An interesting read in the New York Times today about Prince Harry and the press blackout about his deployment to Afghanistan.

They report there was a complete press blackout, how an Australian paper (New Idea and Bild) first reported the news and then how Matt Drudge headlined the "secret" and it became common knowledge.

One specific section in this report caught my eye though:

The embargo was almost exclusively a British one, although The Associated Press, Reuters and CNN also joined the agreement. American newspapers including The New York Times were not made aware of the British press blackout.


Americans have constantly seen report after report from the U.S. media that has published leaked information time and time again. In 2006, it was the subject of a Washington Post piece and in January of 2008 there were reports of polls on how little the America public trusted the mainstream media.

The New York Times themselves have committed some of the most egregious offenses, in one particular example they even published a video from the front lines of war, showing a dying soldier and they did this without the family's consent or prior notice to the family.

That particular embedded journalists lost his embed status for that for breaking the rules that journalists sign on the dotted line to follow when embedding.

Another example of irresponsibility on the part of New York Times, was the highly publicized case where, in December 2001, Times reporters learned of plans to freeze the assets of Holy Land Foundation and the Global Relief Foundation, and the Times reporter called the group for comment shortly before FBI agents raided the offices, endangering the lives of the law enforcement officials.

In that case U.S. Attorney Patrick Fitzgerald demanded the sources of the original leak that endangered lives, the Times reporters, Judtith Miller and Philip Shenon, refused and resulted in the Supreme Court getting involved and refusing to block the government from reviewing telephone records of two Times reporters.

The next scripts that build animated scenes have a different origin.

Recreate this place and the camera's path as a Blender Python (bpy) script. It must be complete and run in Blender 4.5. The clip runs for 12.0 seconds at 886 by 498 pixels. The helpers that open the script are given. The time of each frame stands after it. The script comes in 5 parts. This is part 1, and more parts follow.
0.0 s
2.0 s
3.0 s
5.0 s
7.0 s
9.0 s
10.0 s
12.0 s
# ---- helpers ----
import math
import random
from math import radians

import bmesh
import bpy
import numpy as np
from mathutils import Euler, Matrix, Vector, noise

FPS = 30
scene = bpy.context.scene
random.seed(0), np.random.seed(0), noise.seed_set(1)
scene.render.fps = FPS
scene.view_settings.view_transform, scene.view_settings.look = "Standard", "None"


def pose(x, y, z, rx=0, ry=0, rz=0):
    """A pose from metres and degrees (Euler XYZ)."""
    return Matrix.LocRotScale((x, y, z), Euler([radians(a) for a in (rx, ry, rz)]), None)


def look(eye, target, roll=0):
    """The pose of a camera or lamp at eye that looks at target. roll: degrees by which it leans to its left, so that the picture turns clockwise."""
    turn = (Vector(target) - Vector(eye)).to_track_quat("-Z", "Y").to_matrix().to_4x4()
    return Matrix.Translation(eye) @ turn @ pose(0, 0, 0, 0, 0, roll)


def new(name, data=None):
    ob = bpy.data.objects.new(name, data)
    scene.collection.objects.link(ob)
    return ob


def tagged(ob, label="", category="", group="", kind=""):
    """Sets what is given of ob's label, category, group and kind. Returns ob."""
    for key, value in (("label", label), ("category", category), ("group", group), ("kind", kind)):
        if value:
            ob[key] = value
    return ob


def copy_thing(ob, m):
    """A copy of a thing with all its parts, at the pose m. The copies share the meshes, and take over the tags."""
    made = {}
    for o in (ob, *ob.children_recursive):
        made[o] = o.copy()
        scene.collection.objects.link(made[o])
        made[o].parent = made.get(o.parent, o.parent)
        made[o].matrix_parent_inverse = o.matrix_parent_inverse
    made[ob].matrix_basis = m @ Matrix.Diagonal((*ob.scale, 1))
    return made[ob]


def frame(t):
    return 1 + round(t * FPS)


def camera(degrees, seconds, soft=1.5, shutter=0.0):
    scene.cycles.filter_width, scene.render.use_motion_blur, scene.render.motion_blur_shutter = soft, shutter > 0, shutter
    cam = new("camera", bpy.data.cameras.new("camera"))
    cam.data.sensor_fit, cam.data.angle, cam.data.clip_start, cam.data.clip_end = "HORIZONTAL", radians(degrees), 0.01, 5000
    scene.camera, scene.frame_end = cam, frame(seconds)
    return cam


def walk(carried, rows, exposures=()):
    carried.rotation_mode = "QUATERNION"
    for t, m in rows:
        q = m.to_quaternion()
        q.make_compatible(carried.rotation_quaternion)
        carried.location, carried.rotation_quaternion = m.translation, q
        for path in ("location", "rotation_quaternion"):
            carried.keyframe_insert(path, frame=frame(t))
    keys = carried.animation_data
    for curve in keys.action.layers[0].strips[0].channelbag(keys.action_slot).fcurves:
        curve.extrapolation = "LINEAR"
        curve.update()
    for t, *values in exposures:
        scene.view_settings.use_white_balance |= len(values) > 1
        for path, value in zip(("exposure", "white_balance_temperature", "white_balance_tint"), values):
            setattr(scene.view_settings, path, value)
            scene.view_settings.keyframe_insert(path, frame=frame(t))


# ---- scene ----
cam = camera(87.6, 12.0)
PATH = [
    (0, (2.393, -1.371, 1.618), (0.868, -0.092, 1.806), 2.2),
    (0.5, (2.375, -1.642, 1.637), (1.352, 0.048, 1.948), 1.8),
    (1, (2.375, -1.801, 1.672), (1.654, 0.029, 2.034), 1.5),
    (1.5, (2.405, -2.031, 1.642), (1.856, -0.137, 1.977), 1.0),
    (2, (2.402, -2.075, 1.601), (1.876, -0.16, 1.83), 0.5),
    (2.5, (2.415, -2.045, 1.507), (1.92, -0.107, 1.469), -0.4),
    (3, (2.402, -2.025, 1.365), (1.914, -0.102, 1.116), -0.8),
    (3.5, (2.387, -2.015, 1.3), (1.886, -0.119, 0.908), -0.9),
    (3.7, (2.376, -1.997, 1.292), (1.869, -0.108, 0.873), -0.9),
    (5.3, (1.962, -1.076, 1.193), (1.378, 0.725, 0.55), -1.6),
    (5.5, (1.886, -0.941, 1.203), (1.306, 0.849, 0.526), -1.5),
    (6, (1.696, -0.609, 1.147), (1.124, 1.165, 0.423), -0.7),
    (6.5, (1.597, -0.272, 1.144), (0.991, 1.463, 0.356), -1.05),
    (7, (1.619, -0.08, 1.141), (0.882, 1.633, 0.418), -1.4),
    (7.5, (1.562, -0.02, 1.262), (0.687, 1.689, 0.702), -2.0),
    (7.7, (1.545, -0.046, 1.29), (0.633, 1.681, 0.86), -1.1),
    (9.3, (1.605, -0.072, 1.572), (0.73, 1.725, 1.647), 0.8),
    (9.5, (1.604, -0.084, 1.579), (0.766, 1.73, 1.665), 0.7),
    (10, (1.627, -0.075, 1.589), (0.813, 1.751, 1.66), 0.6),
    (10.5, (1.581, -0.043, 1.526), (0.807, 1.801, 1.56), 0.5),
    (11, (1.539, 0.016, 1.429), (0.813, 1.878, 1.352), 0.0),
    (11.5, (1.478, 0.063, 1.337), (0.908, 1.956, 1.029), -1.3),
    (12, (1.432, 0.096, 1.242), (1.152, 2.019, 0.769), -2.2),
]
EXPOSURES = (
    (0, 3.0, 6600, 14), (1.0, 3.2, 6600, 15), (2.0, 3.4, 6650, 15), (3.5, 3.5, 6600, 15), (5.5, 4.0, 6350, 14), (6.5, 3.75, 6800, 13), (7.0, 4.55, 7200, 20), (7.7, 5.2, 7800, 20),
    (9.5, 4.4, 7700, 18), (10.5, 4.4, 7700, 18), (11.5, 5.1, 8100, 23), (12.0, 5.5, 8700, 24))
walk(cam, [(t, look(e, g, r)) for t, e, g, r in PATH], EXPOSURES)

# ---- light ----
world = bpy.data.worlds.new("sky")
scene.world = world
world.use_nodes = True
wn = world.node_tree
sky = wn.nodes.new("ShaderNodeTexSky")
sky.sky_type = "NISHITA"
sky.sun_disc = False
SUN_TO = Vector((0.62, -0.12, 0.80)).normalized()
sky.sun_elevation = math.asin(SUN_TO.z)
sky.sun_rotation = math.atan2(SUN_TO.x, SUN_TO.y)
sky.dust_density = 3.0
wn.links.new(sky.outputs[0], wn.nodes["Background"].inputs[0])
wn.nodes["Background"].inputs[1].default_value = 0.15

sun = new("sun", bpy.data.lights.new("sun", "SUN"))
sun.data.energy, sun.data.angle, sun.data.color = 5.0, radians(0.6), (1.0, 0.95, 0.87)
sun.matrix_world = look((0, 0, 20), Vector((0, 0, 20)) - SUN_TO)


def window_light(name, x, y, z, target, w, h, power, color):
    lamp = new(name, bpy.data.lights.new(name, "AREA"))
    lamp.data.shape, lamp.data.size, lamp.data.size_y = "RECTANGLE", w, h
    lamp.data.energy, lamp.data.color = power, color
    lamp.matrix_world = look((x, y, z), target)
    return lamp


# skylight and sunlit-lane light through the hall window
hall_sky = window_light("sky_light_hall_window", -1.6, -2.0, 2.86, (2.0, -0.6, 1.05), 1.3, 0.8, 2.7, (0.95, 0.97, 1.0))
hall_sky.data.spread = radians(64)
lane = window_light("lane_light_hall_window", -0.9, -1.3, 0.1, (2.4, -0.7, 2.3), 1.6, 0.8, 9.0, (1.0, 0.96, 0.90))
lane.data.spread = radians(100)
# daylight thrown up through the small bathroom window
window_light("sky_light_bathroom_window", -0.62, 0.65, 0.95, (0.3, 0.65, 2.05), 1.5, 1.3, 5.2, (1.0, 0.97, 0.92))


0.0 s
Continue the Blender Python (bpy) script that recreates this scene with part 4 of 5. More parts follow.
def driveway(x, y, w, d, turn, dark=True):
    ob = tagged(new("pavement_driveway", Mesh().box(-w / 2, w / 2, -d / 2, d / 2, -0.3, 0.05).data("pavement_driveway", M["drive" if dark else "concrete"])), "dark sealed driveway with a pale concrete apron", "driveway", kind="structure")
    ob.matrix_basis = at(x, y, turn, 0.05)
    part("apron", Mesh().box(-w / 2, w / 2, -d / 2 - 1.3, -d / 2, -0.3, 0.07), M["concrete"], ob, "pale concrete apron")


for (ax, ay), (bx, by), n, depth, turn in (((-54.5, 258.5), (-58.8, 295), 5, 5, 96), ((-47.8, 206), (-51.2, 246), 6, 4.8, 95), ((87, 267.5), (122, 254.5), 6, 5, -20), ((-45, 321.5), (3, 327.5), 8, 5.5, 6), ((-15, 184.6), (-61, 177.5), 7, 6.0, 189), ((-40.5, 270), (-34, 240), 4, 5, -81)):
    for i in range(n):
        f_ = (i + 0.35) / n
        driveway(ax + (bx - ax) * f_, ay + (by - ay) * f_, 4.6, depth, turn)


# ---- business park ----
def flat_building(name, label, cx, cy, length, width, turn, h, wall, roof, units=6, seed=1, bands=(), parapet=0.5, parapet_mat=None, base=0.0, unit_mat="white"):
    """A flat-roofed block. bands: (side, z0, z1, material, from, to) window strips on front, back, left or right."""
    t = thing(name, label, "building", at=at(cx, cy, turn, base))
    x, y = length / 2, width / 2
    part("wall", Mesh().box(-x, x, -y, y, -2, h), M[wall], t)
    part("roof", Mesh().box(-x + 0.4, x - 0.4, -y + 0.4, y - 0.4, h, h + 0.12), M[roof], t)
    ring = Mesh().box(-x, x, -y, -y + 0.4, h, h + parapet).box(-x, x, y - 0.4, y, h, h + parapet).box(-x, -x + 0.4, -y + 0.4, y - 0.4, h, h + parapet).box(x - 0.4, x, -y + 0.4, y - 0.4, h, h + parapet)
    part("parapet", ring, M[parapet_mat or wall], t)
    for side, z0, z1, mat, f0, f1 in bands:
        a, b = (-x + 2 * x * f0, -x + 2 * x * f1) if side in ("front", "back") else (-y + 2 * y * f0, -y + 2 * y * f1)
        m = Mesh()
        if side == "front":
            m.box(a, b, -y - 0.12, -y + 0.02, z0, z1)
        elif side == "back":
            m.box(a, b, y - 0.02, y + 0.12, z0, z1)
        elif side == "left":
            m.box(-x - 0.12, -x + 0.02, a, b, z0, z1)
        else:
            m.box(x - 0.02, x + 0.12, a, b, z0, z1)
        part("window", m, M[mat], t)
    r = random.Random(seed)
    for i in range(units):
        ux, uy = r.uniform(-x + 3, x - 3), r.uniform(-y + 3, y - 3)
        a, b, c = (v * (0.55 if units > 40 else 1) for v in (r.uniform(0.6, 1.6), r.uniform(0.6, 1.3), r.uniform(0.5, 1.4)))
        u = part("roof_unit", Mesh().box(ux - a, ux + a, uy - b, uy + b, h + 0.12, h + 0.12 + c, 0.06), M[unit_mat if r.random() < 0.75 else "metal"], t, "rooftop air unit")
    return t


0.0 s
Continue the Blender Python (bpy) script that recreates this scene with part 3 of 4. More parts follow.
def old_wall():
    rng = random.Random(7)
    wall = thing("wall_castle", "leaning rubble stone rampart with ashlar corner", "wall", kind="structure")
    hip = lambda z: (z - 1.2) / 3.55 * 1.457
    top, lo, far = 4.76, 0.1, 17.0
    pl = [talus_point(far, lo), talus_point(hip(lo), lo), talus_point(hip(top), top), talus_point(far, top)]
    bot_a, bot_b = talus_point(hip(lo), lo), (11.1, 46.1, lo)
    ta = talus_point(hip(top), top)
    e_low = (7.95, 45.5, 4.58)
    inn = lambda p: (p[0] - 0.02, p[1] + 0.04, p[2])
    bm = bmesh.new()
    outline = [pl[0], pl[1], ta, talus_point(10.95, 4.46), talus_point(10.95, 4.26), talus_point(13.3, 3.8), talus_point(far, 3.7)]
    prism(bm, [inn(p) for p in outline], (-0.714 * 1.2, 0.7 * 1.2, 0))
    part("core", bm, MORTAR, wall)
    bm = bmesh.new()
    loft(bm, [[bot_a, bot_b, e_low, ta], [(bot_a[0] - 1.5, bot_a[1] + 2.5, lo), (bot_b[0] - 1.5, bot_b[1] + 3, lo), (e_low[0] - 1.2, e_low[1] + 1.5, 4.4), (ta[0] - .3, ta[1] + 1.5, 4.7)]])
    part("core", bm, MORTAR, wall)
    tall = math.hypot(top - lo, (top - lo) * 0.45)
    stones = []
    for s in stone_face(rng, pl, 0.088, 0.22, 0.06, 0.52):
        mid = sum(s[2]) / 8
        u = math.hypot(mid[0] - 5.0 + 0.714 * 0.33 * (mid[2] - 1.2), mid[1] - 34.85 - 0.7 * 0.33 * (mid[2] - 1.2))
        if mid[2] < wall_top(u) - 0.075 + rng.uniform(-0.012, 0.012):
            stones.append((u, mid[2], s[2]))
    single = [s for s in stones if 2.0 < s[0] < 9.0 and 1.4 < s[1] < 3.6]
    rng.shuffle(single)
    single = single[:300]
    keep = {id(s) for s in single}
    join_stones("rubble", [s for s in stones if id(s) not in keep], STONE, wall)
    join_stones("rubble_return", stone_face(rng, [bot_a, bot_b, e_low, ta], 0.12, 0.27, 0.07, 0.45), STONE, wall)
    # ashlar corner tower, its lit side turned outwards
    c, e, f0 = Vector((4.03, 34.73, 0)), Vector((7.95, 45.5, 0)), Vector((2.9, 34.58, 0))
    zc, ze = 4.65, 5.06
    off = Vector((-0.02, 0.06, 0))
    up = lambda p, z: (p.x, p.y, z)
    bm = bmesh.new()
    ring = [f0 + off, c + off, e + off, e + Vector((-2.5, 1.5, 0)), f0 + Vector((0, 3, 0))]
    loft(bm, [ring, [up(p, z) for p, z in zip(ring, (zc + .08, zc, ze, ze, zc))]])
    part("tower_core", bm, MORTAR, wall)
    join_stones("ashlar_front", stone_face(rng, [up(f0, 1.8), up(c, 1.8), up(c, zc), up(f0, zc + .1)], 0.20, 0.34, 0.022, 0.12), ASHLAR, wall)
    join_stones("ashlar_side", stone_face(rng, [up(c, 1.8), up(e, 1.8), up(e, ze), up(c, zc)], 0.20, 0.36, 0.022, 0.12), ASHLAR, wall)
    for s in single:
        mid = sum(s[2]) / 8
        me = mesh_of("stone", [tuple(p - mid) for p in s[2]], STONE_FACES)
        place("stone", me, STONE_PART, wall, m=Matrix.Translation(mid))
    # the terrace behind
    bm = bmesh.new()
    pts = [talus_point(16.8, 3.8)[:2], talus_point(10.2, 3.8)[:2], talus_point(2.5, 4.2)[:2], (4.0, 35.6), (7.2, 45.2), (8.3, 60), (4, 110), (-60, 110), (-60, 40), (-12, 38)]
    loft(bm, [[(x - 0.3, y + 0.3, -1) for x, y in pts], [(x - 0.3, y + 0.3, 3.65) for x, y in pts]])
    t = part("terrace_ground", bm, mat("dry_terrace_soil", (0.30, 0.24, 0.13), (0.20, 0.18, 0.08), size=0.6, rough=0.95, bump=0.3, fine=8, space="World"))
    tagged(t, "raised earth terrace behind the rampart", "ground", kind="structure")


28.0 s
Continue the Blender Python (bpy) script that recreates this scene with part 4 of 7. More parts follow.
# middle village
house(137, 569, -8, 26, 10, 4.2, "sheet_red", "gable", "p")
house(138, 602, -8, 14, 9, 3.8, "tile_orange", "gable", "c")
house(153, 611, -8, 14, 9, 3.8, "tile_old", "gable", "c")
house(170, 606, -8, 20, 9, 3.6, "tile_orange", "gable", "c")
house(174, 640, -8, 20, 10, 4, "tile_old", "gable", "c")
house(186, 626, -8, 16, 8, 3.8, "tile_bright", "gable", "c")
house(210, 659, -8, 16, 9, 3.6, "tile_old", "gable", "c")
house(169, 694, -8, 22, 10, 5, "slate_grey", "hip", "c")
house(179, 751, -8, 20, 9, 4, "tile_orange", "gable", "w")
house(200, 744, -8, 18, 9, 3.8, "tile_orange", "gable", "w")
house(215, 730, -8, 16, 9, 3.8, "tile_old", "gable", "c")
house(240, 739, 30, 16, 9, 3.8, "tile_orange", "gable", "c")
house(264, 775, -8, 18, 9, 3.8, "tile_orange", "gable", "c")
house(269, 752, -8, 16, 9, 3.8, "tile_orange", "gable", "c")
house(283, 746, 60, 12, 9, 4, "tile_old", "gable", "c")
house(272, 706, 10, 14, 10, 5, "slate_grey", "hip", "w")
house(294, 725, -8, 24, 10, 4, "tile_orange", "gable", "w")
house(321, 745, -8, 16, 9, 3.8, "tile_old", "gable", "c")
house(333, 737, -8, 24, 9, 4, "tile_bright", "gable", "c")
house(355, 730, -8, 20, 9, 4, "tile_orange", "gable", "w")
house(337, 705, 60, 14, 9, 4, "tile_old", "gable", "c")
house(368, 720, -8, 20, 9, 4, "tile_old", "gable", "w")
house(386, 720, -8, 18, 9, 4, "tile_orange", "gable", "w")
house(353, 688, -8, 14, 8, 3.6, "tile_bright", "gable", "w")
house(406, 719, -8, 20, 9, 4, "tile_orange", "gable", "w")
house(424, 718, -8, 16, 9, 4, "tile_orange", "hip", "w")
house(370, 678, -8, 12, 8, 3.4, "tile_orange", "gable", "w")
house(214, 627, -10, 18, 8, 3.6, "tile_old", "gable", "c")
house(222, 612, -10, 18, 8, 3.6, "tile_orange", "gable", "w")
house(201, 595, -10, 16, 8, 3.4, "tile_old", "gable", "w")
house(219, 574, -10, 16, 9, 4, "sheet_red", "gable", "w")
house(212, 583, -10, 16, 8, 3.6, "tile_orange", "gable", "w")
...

The majority of the American media can learn a great lesson from the British press in this instance.... there are times where Security does and should outweigh the people's right to know.

Today’s media are widely perceived to be cutthroat, sensationalistic and anti-authoritarian, yet hundreds of journalists, including those in London’s rabid tabloid culture, kept the deployment secret for close to three months.


Can you imagine the U.S. newspaper reporters keeping anything a secret for three months? I cannot blame the Brits at all for not trusting Prince Harry's life to the American media.

[Update] Is it any surprise that Americans are turning more and more to the Web to get their news and not depending on the MSM?